Conversely, many of those brave few who do trawl through these documents get the wrong end of the stick, not stopping to think what permissions a company or service needs in order to function.
It might seem creepy and weird that Spotify wants access to your device’s motion sensor, until you remember that the rather excellent new Spotify Running feature attempts to supply you with music tuned to the tempo of your workout. Without getting relevant data, Spotify simply can’t do its job.
There are signs of change. Some corporations have a human side by default. The likes of CodePen, Pinterest and 500px explain terms in plain English alongside pure lawyer. And the Terms of Service; Didn’t Read project valiantly attempts to review terms and conditions from a range of companies, praising the good guys and flagging draconian terms for everyone’s attention.

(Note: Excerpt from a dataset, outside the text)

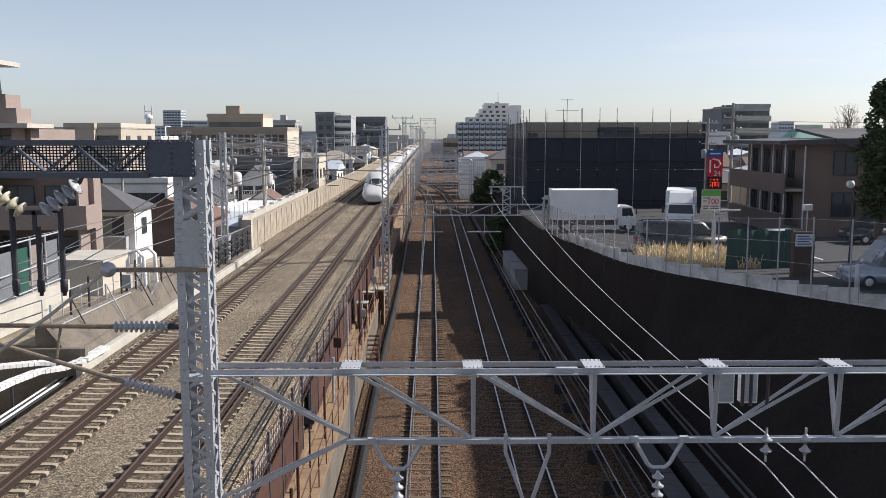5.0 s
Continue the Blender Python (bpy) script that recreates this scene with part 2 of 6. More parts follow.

We need more of this. Companies must stop overreaching for marketing purposes and things they might do rather than what’s going on now. And users need to be aware of what they’re giving away, but without straying into conspiracy territory, believing everything and everyone is out to get their precious data. Otherwise we’ll sooner or later all accidentally sign ourselves into endless servitude, to several especially devious corporations at once.
To fight for control over us all, they’ll cause the biggest, bloodiest war the world has ever seen, ending in a frenzy of mutual destruction so severe that only cockroaches and Apple (due to it not actually wanting anyone’s data, hence staying out of the conflict entirely) will survive.
And no-one wants that — not even Apple. After all, cockroaches don’t have any money.